THE PROBLEM
Your task is to quote exactly the run of lines that starts at the line containing "More parts follow." and ends at the line containing "return float(np.interp(z, section(y)(vs)[:, 1], vs))", including both.

Dataset rows:
------------------------------------------------
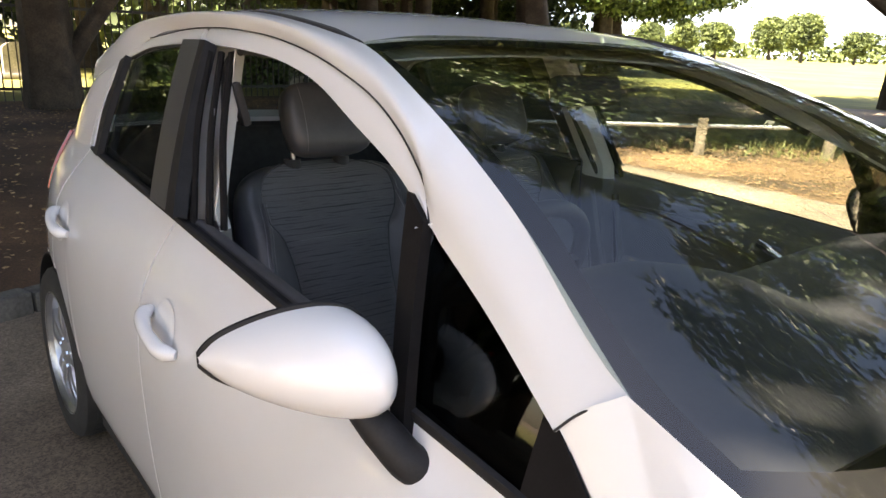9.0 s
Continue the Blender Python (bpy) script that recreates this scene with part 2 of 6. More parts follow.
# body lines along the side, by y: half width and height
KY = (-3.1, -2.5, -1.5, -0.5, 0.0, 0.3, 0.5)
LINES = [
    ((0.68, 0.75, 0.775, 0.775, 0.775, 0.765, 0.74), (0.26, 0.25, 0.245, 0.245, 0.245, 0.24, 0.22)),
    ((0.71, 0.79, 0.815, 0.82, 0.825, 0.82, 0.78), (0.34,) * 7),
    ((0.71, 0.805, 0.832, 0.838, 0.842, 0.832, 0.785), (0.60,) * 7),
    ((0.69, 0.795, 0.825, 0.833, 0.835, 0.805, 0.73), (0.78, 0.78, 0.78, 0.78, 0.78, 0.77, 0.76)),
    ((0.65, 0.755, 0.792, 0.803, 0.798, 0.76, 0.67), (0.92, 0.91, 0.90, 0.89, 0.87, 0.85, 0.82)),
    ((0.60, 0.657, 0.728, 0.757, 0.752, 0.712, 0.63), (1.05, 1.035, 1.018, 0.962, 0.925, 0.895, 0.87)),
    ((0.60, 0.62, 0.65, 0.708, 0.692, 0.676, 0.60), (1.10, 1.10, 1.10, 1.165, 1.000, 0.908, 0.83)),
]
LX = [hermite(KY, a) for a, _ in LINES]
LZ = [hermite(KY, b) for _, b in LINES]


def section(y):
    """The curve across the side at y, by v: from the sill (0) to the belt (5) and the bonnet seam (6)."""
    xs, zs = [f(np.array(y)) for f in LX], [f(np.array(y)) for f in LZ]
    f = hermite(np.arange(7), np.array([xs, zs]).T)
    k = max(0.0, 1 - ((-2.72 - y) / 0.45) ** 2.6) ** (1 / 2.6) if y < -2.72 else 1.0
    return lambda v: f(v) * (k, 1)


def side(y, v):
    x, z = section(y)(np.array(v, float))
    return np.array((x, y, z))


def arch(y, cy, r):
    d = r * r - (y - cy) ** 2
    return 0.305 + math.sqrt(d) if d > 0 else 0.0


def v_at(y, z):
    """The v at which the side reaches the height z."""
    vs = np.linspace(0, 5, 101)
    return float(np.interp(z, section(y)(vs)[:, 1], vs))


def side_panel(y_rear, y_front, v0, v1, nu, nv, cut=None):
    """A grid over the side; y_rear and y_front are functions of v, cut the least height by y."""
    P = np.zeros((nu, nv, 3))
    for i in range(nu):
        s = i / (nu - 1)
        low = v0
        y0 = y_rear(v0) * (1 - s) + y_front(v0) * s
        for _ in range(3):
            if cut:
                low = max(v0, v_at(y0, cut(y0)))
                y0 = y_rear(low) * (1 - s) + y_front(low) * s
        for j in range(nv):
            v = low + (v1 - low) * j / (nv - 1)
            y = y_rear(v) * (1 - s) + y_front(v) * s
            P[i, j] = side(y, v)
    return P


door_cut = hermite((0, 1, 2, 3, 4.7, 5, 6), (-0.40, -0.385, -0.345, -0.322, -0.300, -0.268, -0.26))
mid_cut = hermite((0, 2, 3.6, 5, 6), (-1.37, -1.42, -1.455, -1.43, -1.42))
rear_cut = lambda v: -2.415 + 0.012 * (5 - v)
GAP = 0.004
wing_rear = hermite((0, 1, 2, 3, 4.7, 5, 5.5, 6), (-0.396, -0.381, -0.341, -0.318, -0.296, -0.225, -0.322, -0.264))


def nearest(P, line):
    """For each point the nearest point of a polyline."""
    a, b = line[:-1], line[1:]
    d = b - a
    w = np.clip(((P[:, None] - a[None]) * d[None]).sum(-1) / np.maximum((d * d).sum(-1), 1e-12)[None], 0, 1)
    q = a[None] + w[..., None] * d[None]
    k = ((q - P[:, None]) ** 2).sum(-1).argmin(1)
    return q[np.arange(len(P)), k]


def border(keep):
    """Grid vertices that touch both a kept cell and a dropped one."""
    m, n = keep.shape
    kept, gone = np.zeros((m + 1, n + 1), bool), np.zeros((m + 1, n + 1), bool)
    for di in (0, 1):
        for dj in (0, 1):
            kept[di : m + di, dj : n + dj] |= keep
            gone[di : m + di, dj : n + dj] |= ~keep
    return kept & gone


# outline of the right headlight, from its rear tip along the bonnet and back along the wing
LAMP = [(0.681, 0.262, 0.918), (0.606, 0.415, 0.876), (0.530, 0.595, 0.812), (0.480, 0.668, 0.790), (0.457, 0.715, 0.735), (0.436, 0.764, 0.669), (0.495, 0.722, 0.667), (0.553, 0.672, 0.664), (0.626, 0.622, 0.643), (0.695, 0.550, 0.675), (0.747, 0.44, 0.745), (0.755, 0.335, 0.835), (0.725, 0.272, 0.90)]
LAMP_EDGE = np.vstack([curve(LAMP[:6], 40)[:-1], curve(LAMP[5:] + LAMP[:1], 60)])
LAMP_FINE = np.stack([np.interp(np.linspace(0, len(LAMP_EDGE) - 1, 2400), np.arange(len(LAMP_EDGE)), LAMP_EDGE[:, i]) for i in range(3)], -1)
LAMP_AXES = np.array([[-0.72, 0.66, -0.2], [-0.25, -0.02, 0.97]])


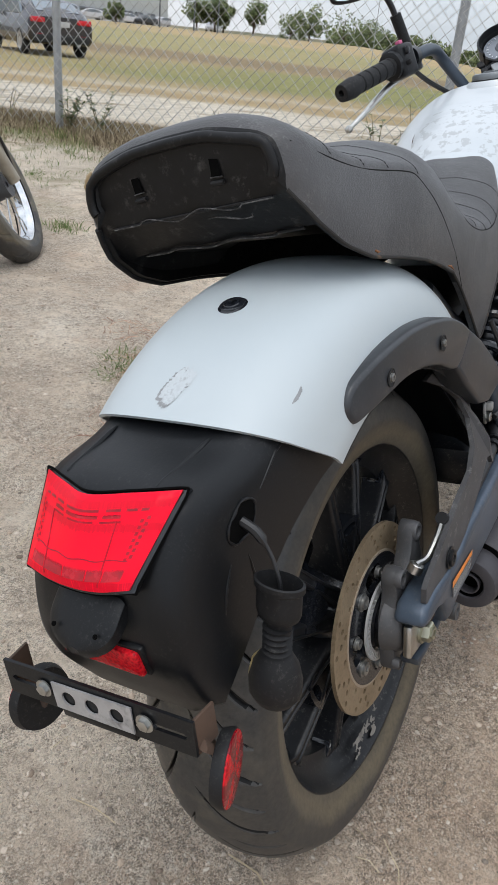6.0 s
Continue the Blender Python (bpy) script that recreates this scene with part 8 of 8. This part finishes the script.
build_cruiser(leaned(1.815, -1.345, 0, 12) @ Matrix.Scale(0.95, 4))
------------------------------------------------
RESPONSE TO THE TASK
Continue the Blender Python (bpy) script that recreates this scene with part 2 of 6. More parts follow.
# body lines along the side, by y: half width and height
KY = (-3.1, -2.5, -1.5, -0.5, 0.0, 0.3, 0.5)
LINES = [
    ((0.68, 0.75, 0.775, 0.775, 0.775, 0.765, 0.74), (0.26, 0.25, 0.245, 0.245, 0.245, 0.24, 0.22)),
    ((0.71, 0.79, 0.815, 0.82, 0.825, 0.82, 0.78), (0.34,) * 7),
    ((0.71, 0.805, 0.832, 0.838, 0.842, 0.832, 0.785), (0.60,) * 7),
    ((0.69, 0.795, 0.825, 0.833, 0.835, 0.805, 0.73), (0.78, 0.78, 0.78, 0.78, 0.78, 0.77, 0.76)),
    ((0.65, 0.755, 0.792, 0.803, 0.798, 0.76, 0.67), (0.92, 0.91, 0.90, 0.89, 0.87, 0.85, 0.82)),
    ((0.60, 0.657, 0.728, 0.757, 0.752, 0.712, 0.63), (1.05, 1.035, 1.018, 0.962, 0.925, 0.895, 0.87)),
    ((0.60, 0.62, 0.65, 0.708, 0.692, 0.676, 0.60), (1.10, 1.10, 1.10, 1.165, 1.000, 0.908, 0.83)),
]
LX = [hermite(KY, a) for a, _ in LINES]
LZ = [hermite(KY, b) for _, b in LINES]


def section(y):
    """The curve across the side at y, by v: from the sill (0) to the belt (5) and the bonnet seam (6)."""
    xs, zs = [f(np.array(y)) for f in LX], [f(np.array(y)) for f in LZ]
    f = hermite(np.arange(7), np.array([xs, zs]).T)
    k = max(0.0, 1 - ((-2.72 - y) / 0.45) ** 2.6) ** (1 / 2.6) if y < -2.72 else 1.0
    return lambda v: f(v) * (k, 1)


def side(y, v):
    x, z = section(y)(np.array(v, float))
    return np.array((x, y, z))


def arch(y, cy, r):
    d = r * r - (y - cy) ** 2
    return 0.305 + math.sqrt(d) if d > 0 else 0.0


def v_at(y, z):
    """The v at which the side reaches the height z."""
    vs = np.linspace(0, 5, 101)
    return float(np.interp(z, section(y)(vs)[:, 1], vs))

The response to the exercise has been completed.